In both cases, they found the MAYU strategy held up to scrutiny.
Lastly, they validated MAYU FDR estimates by confirming single-hit FDR using synthesized peptides "corresponding to single hits" in the largest dataset for C. elegans available.
For this last validation approach, they used synthetic peptides to compare their tandem mass spectra against the tandem mass spectra from the C. elegans dataset. The research team reported that the fraction of false positives for peptides of interest, .49, was consistent with the estimated .47 of MAYU, and concluded that MAYU's estimates are accurate in the context of a very large dataset.
Using this dataset, they also evaluated how the size of a dataset affects protein identification FDR. They sub-sampled the dataset — looking at almost 5.9 million tandem mass spectra generated in 1,350 LC-MS/MS runs — into 20 data units of increasing size, estimating for each of the units the FDR of the protein identifications defined for varying PSM FDR cutoffs.
They discovered that as the dataset increases in size, protein identification FDR scales up proportionately, with the discrepancy in FDR rising to a more than 20-fold difference.
"And the reason for this is that … you have in these very, very large shotgun proteomics datasets, large redundancy," Reiter said. "You really identify some proteins several thousand times."
He and his colleagues suggest that in order to attain "acceptable" protein identification FDR, "PSMs have to be selected exceedingly stringently with increasing dataset size."
They also compared MAYU with two other FDR estimate approaches, ProteinProphet and a naïve target decoy. They found estimates derived with ProteinProphet to be too "optimistic," while estimates with a naïve target decoy approach to be too "pessimistic."
While smaller datasets of up to 50 LC-MS/MS runs, they said, yield "reasonable" protein identification FDR estimates, scaling up dataset size increased the discrepancy between MAYU's estimates and the estimates from ProteinProphet and the naïve target decoy strategy.
Though MAYU's greatest value may be its application on very large datasets, Reiter said that even on datasets of 50 LC-MS/MS runs, "you can already see significant elevation of these error rates, about five times. … So if you really want to have full control of the quality of your dataset, I would suggest to also use it in mid-sized datasets."
MAYU also works for very small datasets, but the difference in error rates compared to other methods is minor, he said.
And though the MCP study focused on false-positive protein identifications, Reiter said that MAYU can also be used for analyses of false-negative identifications. In large datasets, lowering the filtering criteria does not change the number of true protein identifications.

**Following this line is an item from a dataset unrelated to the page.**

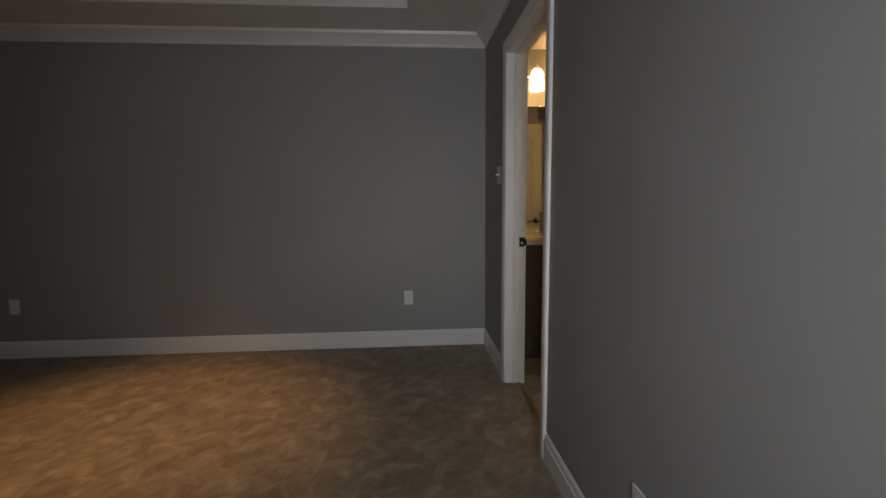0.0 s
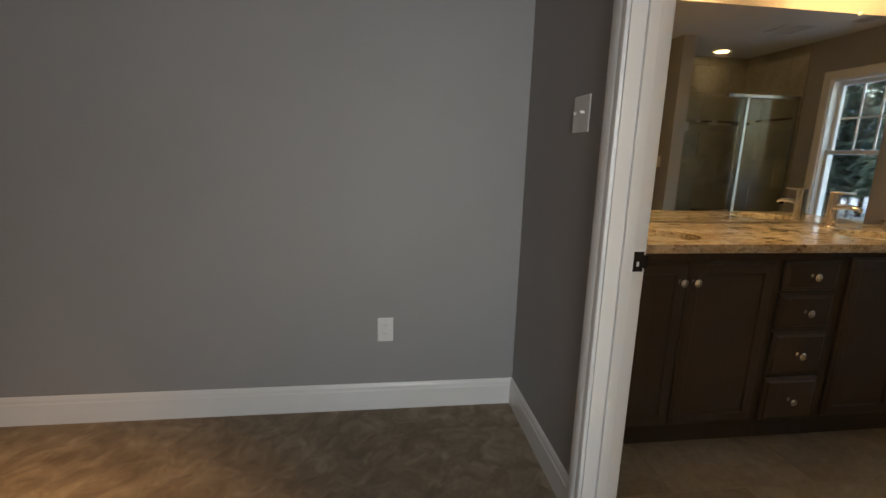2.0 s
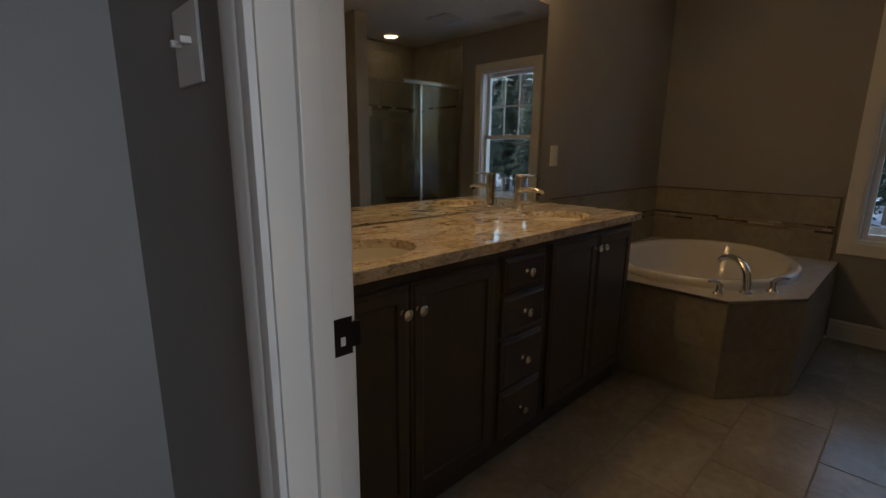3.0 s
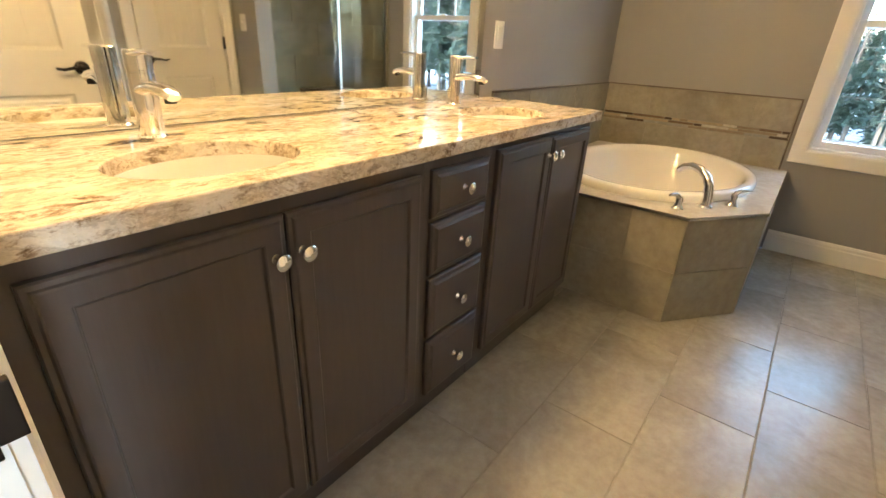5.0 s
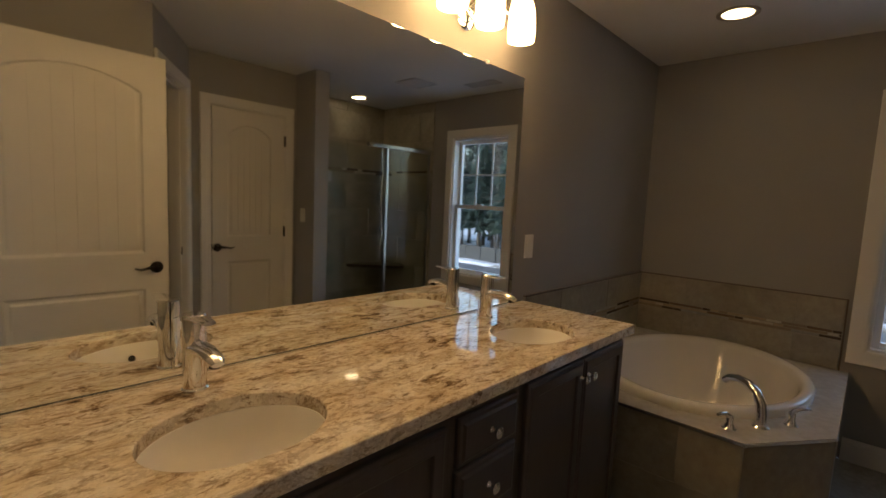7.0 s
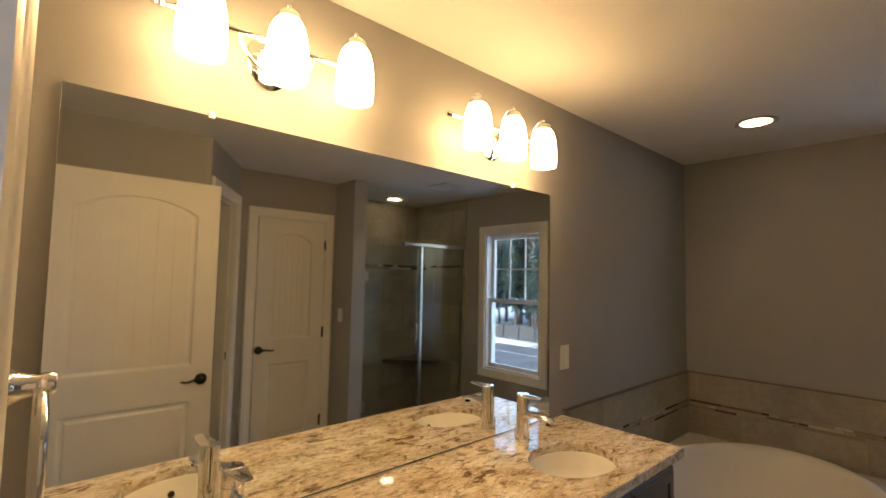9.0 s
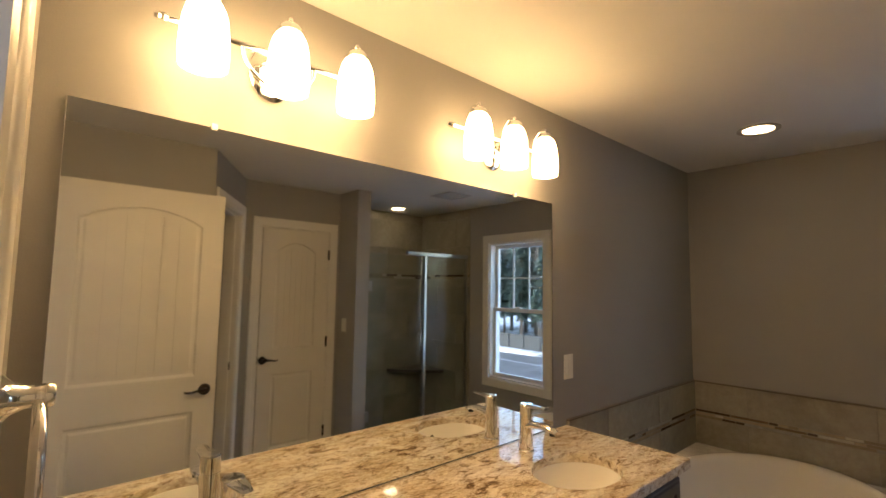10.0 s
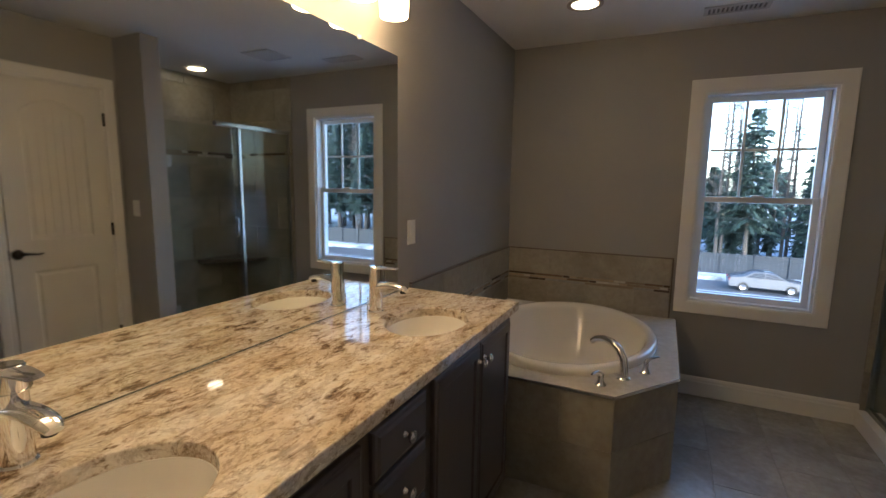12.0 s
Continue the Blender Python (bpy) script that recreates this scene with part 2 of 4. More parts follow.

"This means in this dataset that when you lower your cutoff, the reason you see an increase in protein identifications is mainly because false protein identifications are accumulating," he said. In these large datasets that already have stringent cutoffs, the maximum number of protein identifications have already been attained.
"Because of the asymptotic behavior of the estimated true protein identifications, it is also possible to estimate the total number of true protein identifications in the data set and therefore the false negatives," Reiter said.
MAYU is publicly available for download here and is implemented in the Trans-Proteomic Pipeline.